There were a couple of things that stopped me from taking this guy down:

1. My complicit position in that relationship
2. A desire to not embarass myself in front of my friend and 'make a scene'.

The second is hardly a mature reason and, for me, an unusually 'Australian' response - aw, c'mon just have a good night, ey -  but I was there as a guest and the complexity of the issue made it a less obvious place for a takedown.

I did start a conversation with him, asking him about where he got the piece and, when he asked if I'd like to play it, I was incredibly restrained. I didn't ignore the issue - I let him know that it's an instrument that traditionally only men play- and he acknowledged that he was probably being offensive. I agreed. He proceeded to talk about his 'spiritual experiences' in India with it and i nodded politely, wishing that I knew the best thing to say.



The first point is the uncomfortable bit in this whole scenario:
Who am I to say?
I'm not aboriginal.
I know a little, but don't know enough about Australian indigenous culture and history to take a well-informed position. And, although I am passionate, supportive and aware of what's inaappropriate a lot of the time, as a white ghel from the burbs, I'm becoming aware that my yardstick of what is 'appropriate' is still way out of the park. Colonial habits die hard, it seems.
But if I say nothing, then i continue to perpetuate the problem, despite all of that.


And then there's the business of my relationship to african music that highlights that colonial habit of mine.


The moroccan band playing the hajhuj
These guys were legit. Playing together since they were kids, their music was based around this square stringed instrument, accompanied by a western drum kit, some toms and other percussion instruments - shaky bell things. It was quite a bass-driven sounds, deep and loose, almost like early banjo music. And the vocals were ulalational (did i just make up a word?) and atonal. It was furious in parts and reminded me of secret videos of whirling dirvishes.

Now, I ended up really enjoying these guys - they got the crowd really moving: dancing up a storm, participating in the call/answer situation (the type that I often cringe at, even when it's a completely justifiable 'heyyyy/hooooo'). I danced in a West-African style, a style that I have picked up over the years from dancing to African music and going to African cultural events.

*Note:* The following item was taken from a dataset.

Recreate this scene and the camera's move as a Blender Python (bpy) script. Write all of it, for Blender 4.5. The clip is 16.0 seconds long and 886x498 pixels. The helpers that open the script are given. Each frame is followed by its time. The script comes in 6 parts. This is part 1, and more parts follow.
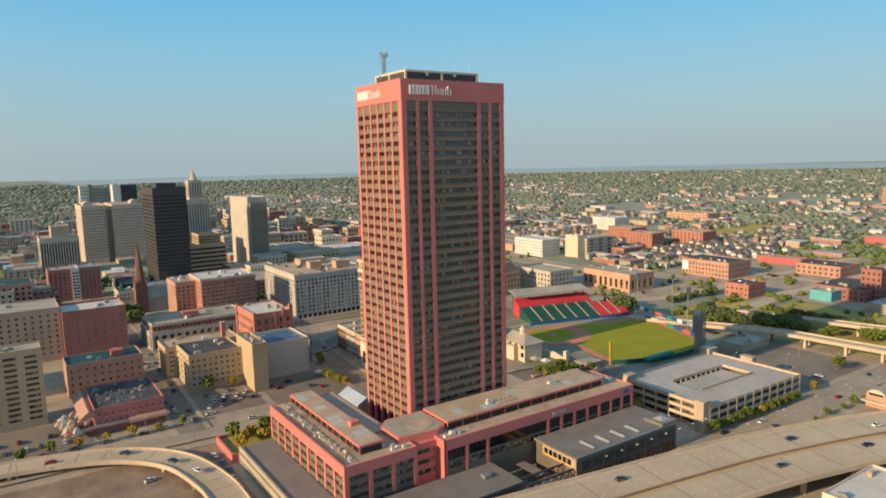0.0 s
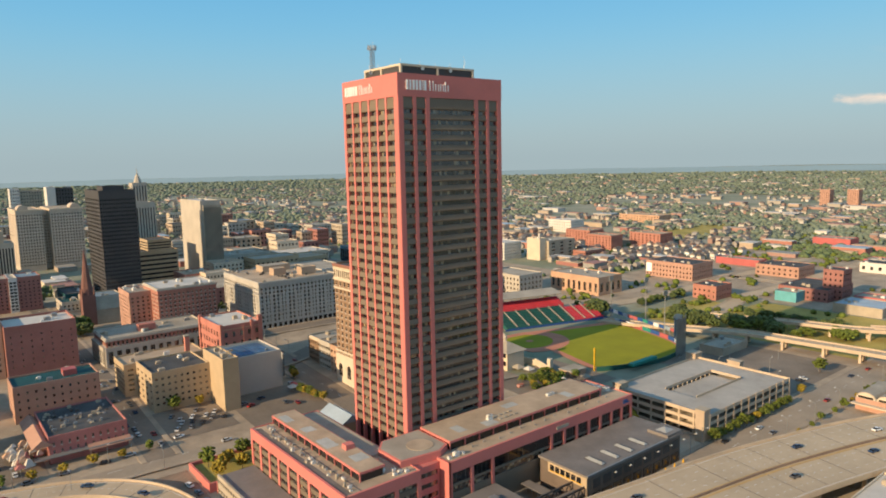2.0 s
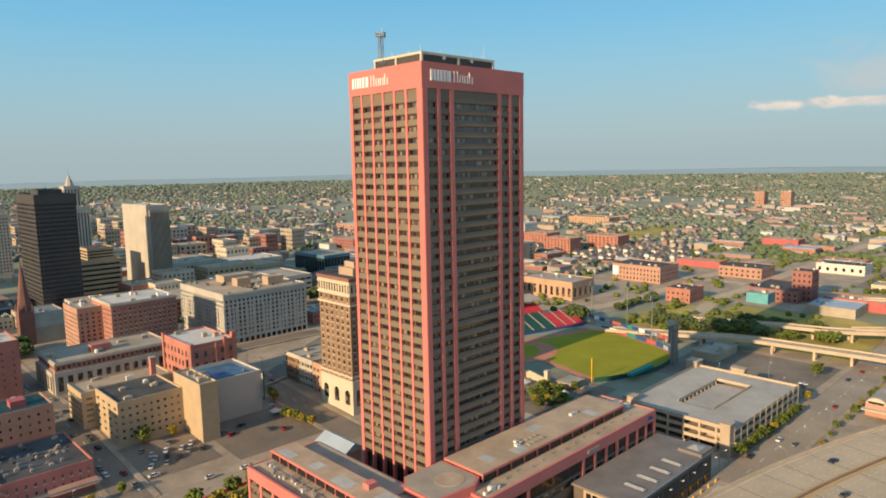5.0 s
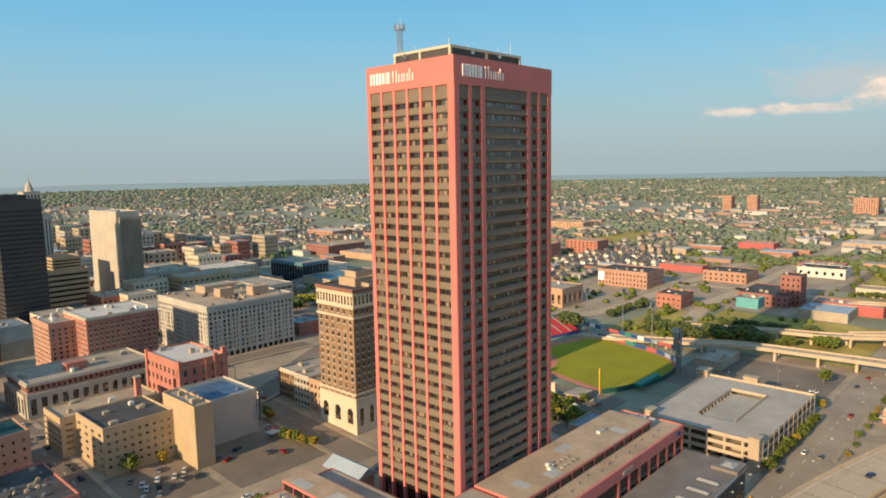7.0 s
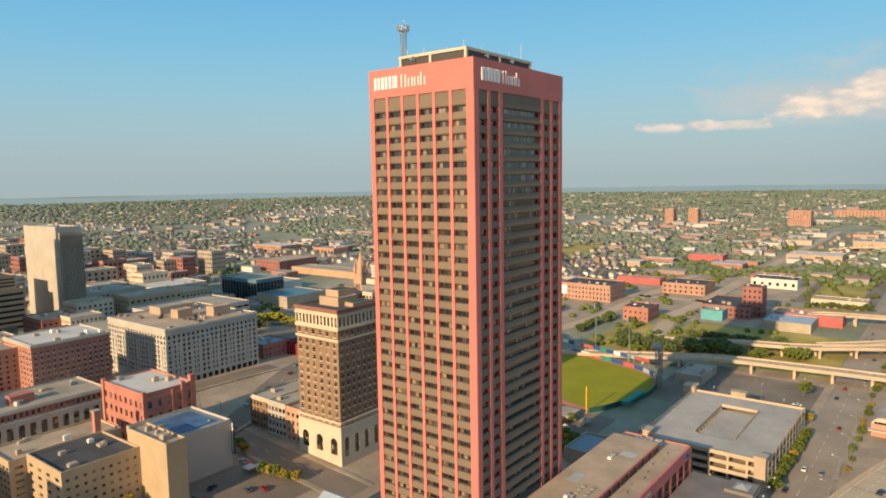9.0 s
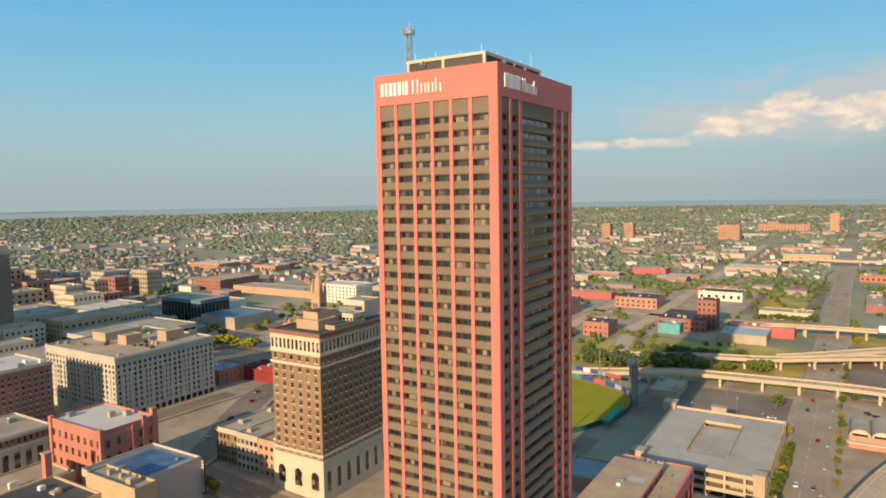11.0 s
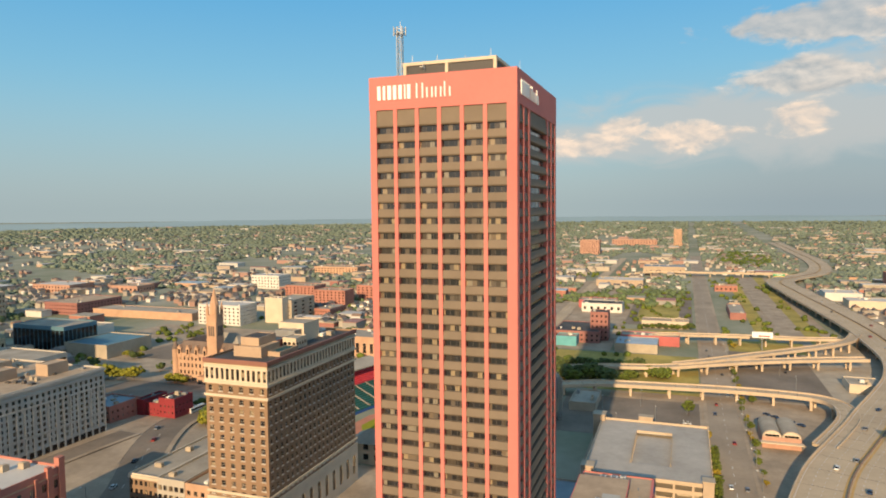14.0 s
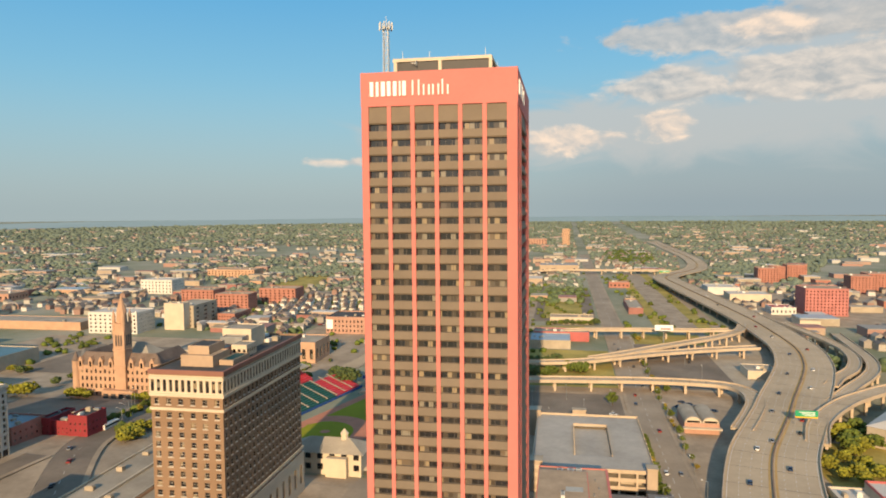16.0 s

And yet, again, I'm a white girl with no direct links to any African people. What gives ME the right to take those movements and use them for my own, to feel like I have the right to participate in these actions - likely poor substitutes for ones handed down through generations and culturally significant to a stack of people not my own.

Aren't I doing exactly the same as that hapless hippies with his plastic didge? Probably.



So what are the lines of sharing, then? And what are the lines of sacred?

Is music to be sequestered away to each small territory and solely for the bearers of its origin?
I really hope not (especially because I really love azonto and want to keep dancing to it). Musical style and form has been snipped and stolen, influenced and traded for centuries - and not just by white european overlords.

But it's also not a free-for-all, there for the rape and pillage by those who have the privilege of access.

Knowledge and respect are a huge part of it - understanding of the codes of culture linked to specific times/places and there to guide use. However, as a whitey, I feel like I don't actually know what those boundaries are and that perhaps what I have been raised to think of as 'respect' is often justification.

And above all of that, what is more important in a bar in Kingston on a Monday night? Abiding by culturally appropriate forms of musical culture, or just smiling and having a good time?


Postscript
There isn't time to make the link in this post, but I am seeing the correlation between cultural appropriation vs sharing influence of music (style) and proprietry vs peer-to-peer sharing of music (content) - something I would like to investigate further.